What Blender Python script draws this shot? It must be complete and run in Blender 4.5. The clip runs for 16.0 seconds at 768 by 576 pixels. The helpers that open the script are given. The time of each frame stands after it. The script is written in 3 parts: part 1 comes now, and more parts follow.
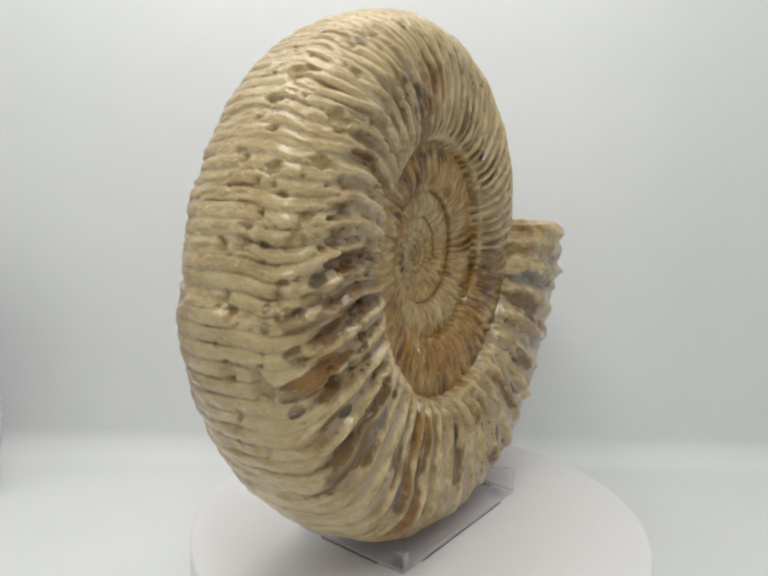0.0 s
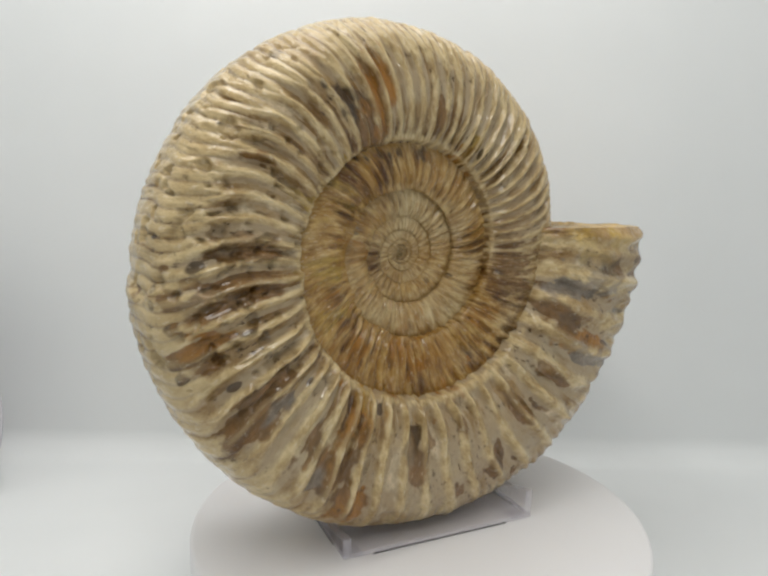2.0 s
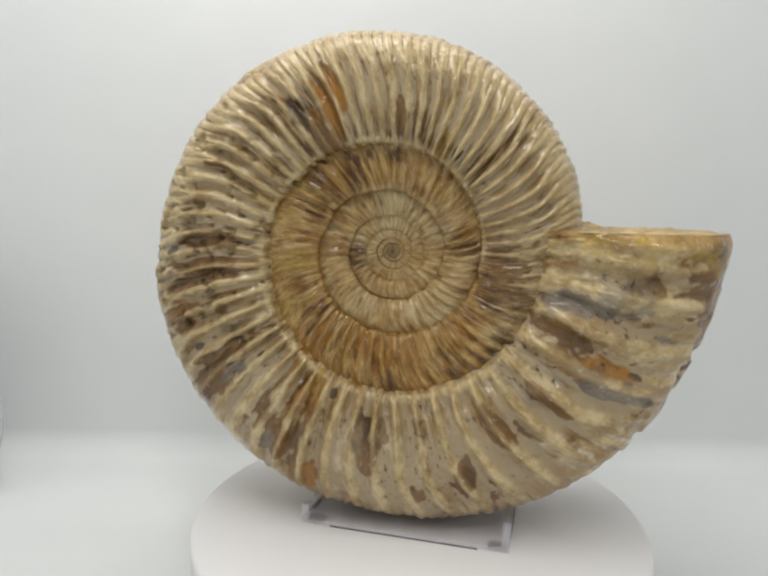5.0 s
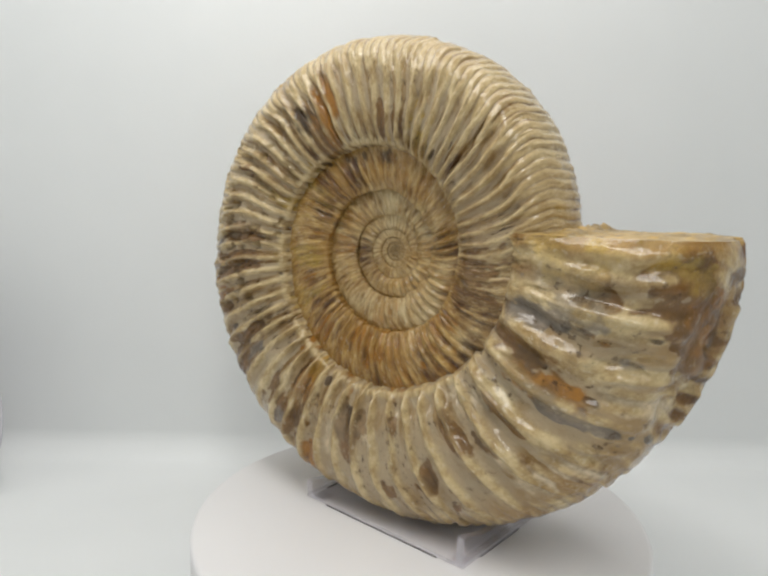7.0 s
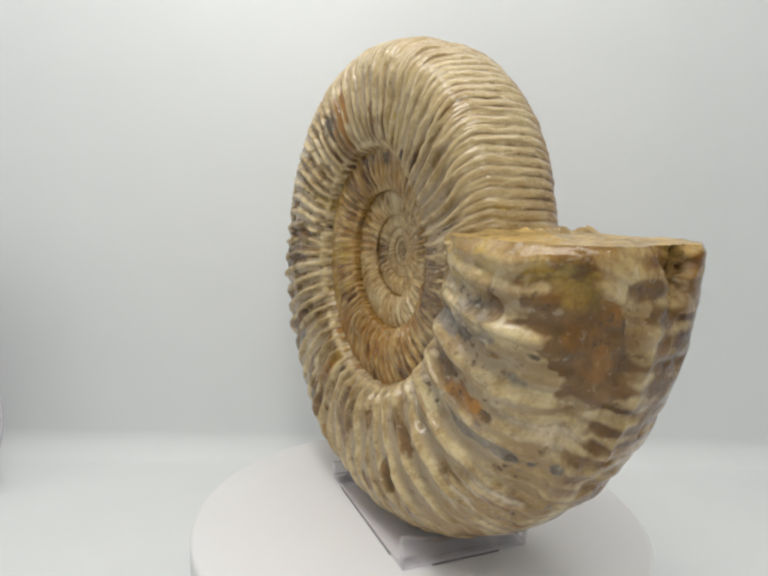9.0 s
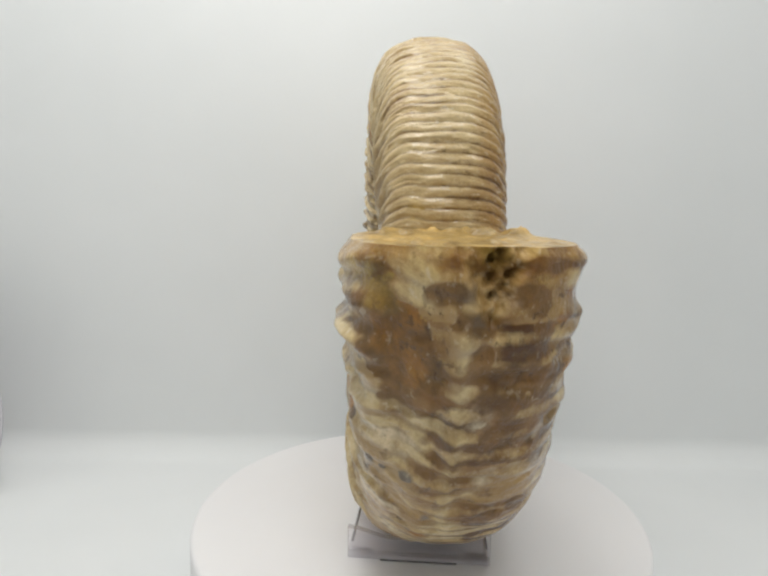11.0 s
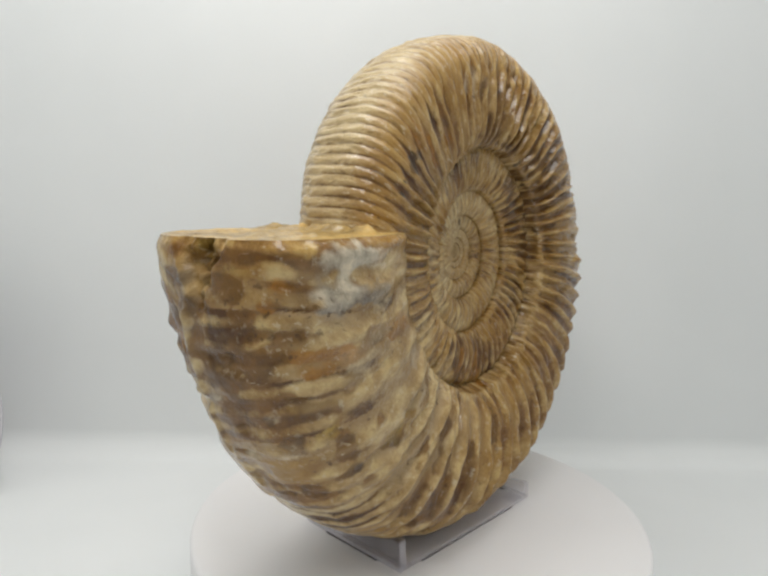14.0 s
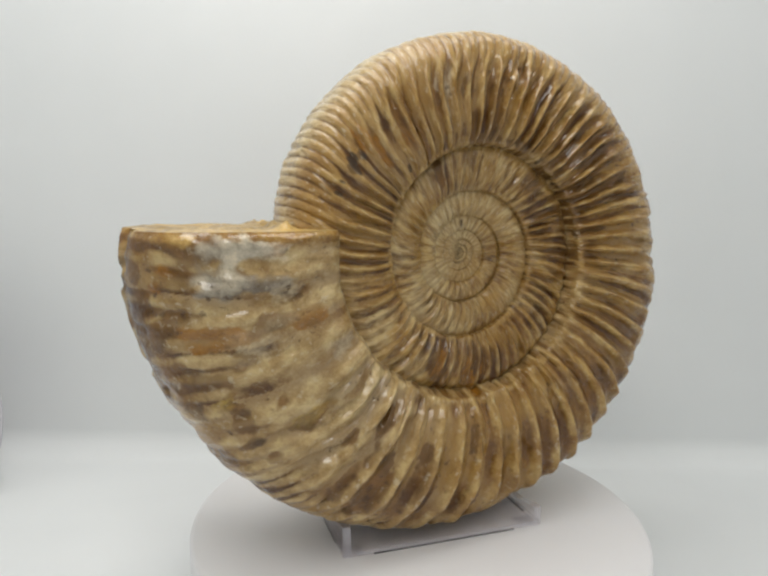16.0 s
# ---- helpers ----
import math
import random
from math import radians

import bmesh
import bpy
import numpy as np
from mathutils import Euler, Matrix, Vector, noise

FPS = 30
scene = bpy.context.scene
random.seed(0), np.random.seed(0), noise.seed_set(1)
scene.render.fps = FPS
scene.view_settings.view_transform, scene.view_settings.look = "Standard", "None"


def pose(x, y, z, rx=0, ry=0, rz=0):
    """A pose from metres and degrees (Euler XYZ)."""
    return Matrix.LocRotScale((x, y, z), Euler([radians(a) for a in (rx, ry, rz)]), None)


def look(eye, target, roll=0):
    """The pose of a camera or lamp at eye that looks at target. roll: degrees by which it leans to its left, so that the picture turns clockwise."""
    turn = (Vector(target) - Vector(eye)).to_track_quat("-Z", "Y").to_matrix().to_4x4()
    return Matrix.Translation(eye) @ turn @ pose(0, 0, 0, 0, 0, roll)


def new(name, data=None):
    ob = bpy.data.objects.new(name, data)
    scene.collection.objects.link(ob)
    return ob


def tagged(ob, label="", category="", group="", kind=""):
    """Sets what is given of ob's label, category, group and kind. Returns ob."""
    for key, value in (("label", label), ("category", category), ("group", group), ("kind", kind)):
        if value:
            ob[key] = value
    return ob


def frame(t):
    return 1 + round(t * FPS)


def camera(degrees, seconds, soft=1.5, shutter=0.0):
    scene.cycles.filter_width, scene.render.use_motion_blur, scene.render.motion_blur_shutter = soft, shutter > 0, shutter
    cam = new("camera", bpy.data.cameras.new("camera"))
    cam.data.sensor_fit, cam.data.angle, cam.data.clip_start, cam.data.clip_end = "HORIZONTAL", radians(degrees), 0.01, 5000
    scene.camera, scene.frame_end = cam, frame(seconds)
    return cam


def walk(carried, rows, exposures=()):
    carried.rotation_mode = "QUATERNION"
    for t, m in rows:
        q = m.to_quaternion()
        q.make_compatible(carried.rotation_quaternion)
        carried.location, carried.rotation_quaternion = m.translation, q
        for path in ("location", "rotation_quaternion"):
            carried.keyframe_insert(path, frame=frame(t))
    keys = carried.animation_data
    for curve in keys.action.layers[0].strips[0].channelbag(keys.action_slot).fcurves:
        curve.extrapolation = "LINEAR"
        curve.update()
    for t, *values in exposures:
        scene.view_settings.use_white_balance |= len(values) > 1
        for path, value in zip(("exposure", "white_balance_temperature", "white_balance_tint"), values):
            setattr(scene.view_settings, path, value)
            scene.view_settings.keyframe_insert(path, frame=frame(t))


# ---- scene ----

********************

* Work to complete
Transcribe the whole listing exactly. Pictures stay out of your copy.

* Result for this exercise
What Blender Python script draws this shot? It must be complete and run in Blender 4.5. The clip runs for 16.0 seconds at 768 by 576 pixels. The helpers that open the script are given. The time of each frame stands after it. The script is written in 3 parts: part 1 comes now, and more parts follow.
0.0 s
2.0 s
5.0 s
7.0 s
9.0 s
11.0 s
14.0 s
16.0 s
# ---- helpers ----
import math
import random
from math import radians

import bmesh
import bpy
import numpy as np
from mathutils import Euler, Matrix, Vector, noise

FPS = 30
scene = bpy.context.scene
random.seed(0), np.random.seed(0), noise.seed_set(1)
scene.render.fps = FPS
scene.view_settings.view_transform, scene.view_settings.look = "Standard", "None"


def pose(x, y, z, rx=0, ry=0, rz=0):
    """A pose from metres and degrees (Euler XYZ)."""
    return Matrix.LocRotScale((x, y, z), Euler([radians(a) for a in (rx, ry, rz)]), None)


def look(eye, target, roll=0):
    """The pose of a camera or lamp at eye that looks at target. roll: degrees by which it leans to its left, so that the picture turns clockwise."""
    turn = (Vector(target) - Vector(eye)).to_track_quat("-Z", "Y").to_matrix().to_4x4()
    return Matrix.Translation(eye) @ turn @ pose(0, 0, 0, 0, 0, roll)


def new(name, data=None):
    ob = bpy.data.objects.new(name, data)
    scene.collection.objects.link(ob)
    return ob


def tagged(ob, label="", category="", group="", kind=""):
    """Sets what is given of ob's label, category, group and kind. Returns ob."""
    for key, value in (("label", label), ("category", category), ("group", group), ("kind", kind)):
        if value:
            ob[key] = value
    return ob


def frame(t):
    return 1 + round(t * FPS)


def camera(degrees, seconds, soft=1.5, shutter=0.0):
    scene.cycles.filter_width, scene.render.use_motion_blur, scene.render.motion_blur_shutter = soft, shutter > 0, shutter
    cam = new("camera", bpy.data.cameras.new("camera"))
    cam.data.sensor_fit, cam.data.angle, cam.data.clip_start, cam.data.clip_end = "HORIZONTAL", radians(degrees), 0.01, 5000
    scene.camera, scene.frame_end = cam, frame(seconds)
    return cam


def walk(carried, rows, exposures=()):
    carried.rotation_mode = "QUATERNION"
    for t, m in rows:
        q = m.to_quaternion()
        q.make_compatible(carried.rotation_quaternion)
        carried.location, carried.rotation_quaternion = m.translation, q
        for path in ("location", "rotation_quaternion"):
            carried.keyframe_insert(path, frame=frame(t))
    keys = carried.animation_data
    for curve in keys.action.layers[0].strips[0].channelbag(keys.action_slot).fcurves:
        curve.extrapolation = "LINEAR"
        curve.update()
    for t, *values in exposures:
        scene.view_settings.use_white_balance |= len(values) > 1
        for path, value in zip(("exposure", "white_balance_temperature", "white_balance_tint"), values):
            setattr(scene.view_settings, path, value)
            scene.view_settings.keyframe_insert(path, frame=frame(t))


# ---- scene ----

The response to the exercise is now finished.